On October 15, 2019, when the two countries sign five agreements, one of which on military cooperation, the operational line for the deployment of the 750 Rwandan units in Central African territory on December 21, 2020, six days before the general elections in the CAR, is almost outlined, supporting on the one hand the international forces of the MINUSCA mission, although this “Protection Force” was not bound by the rules of engagement of the United Nations, and on the other hand supporting the FACA in terms of performative optimization. However, securing the Central African elections by the Rwandan contingent will become a key element in generating broad support in the CAR.
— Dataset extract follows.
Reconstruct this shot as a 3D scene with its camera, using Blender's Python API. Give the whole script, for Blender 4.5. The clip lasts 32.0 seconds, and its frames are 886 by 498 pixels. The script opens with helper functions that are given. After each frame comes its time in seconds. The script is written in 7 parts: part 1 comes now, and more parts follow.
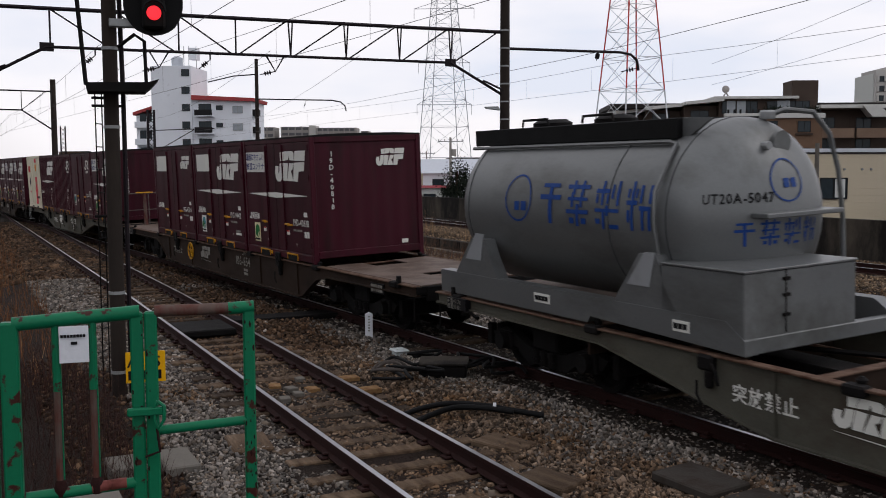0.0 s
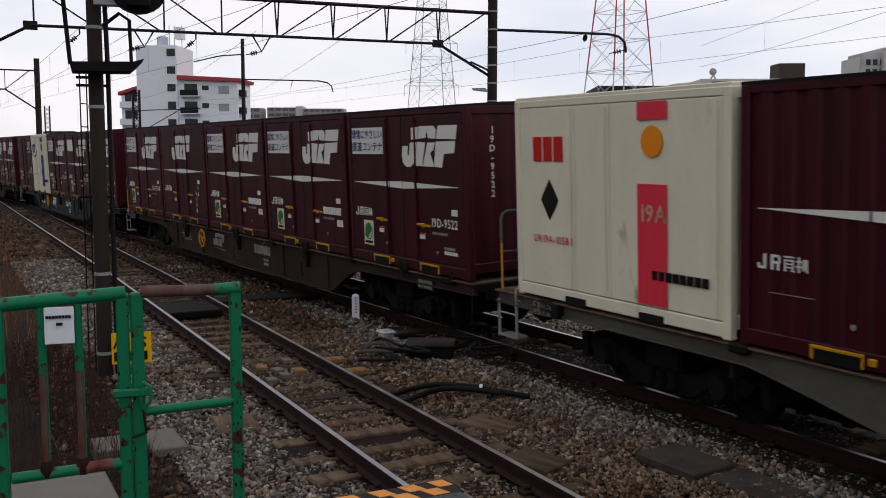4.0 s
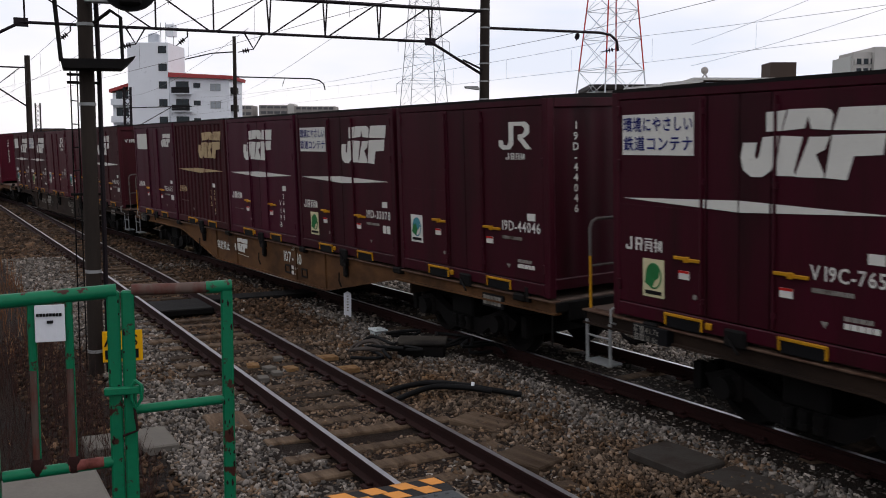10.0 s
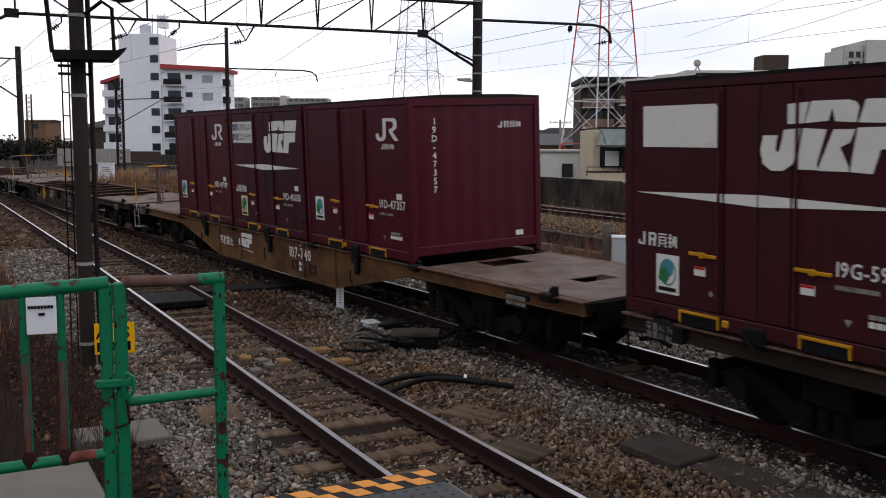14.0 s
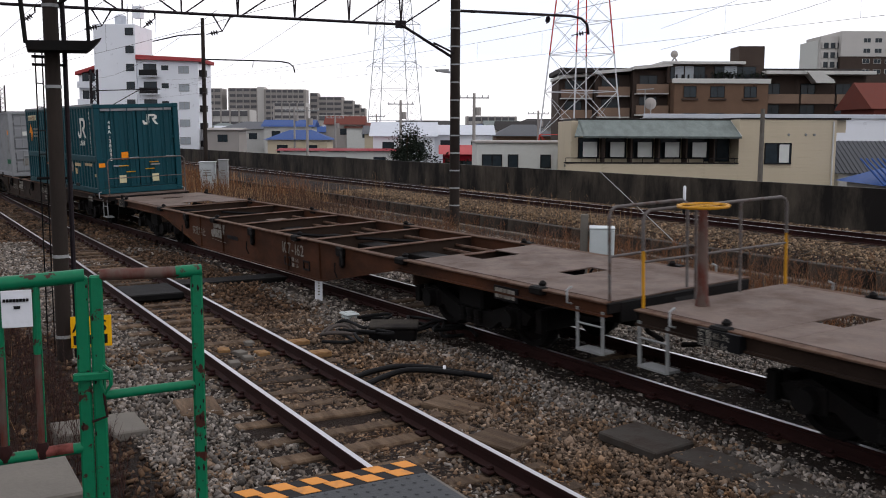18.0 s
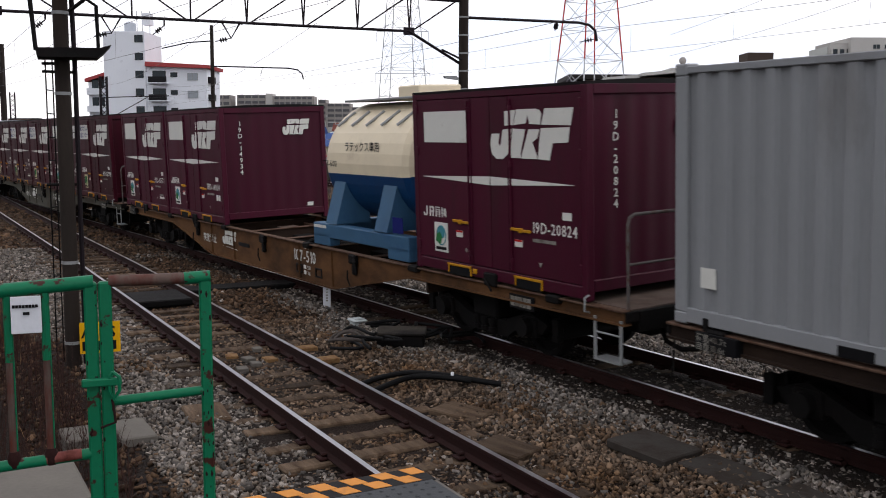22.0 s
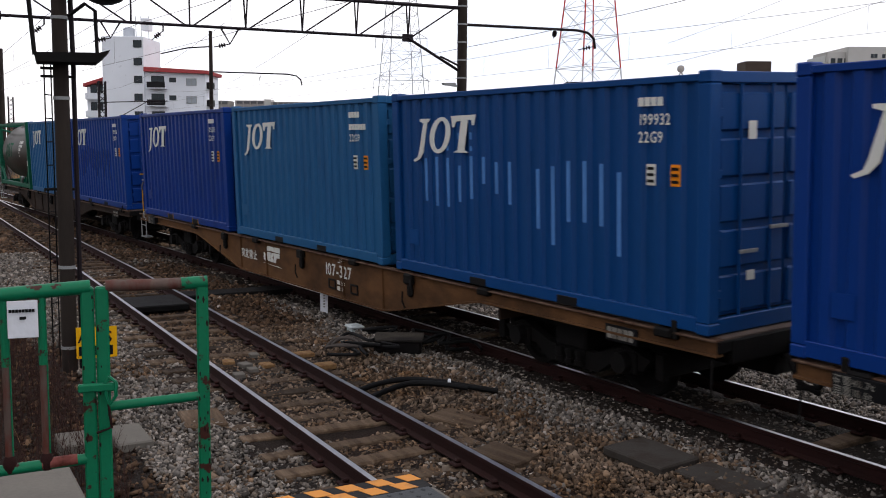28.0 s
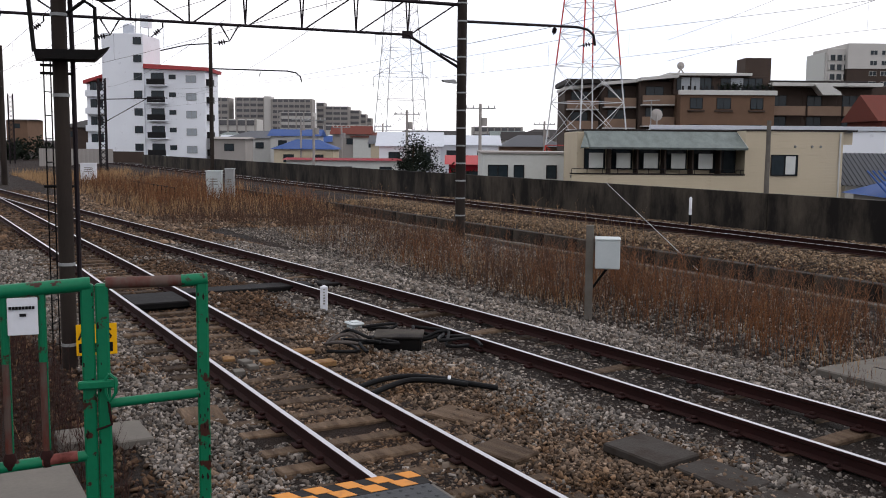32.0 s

More recently, on the occasion of Touadéra’s official visit to Rwanda, at the presidential office in Urugwiro Village, on 5 June 2021, four new agreements were signed on various subjects, such as the extraction of minerals and the strengthening of the national strategy of the SSR. But although there has been minimal progress only in terms of disarming some armed groups in the CAR, the FACA, and broadly speaking the internal security apparatus, still remain disjointed and inefficient.
Conclusions
The possibility of future security cooperation undergoing structural reforms is highly unlikely, unless there is a clear intention on the part of new players to create partnerships that are more profitable for both sides in the long run. The fact is that this multi-vector diplomacy strategy adopted by Rwanda in the CAR in recent years reflects the desire to safeguard Kigali’s key geo-strategic interests as well as ensure a base of support for future initiatives within regional fora (such as the Economic Community of States of Central Africa or the International Conference of the Great Lakes). Therefore, a realignment of Rwandan priorities in the security field in the CAR is necessary, a) to help to improve the reorganization of the FACAs through the development of a code of conduct and the identification of basic needs in terms of conflict prevention and resolution; b) to work on the composition of the FACAs themselves; c) to secure the most exposed areas to fighting with rebel groups, allocating soldiers more efficiently.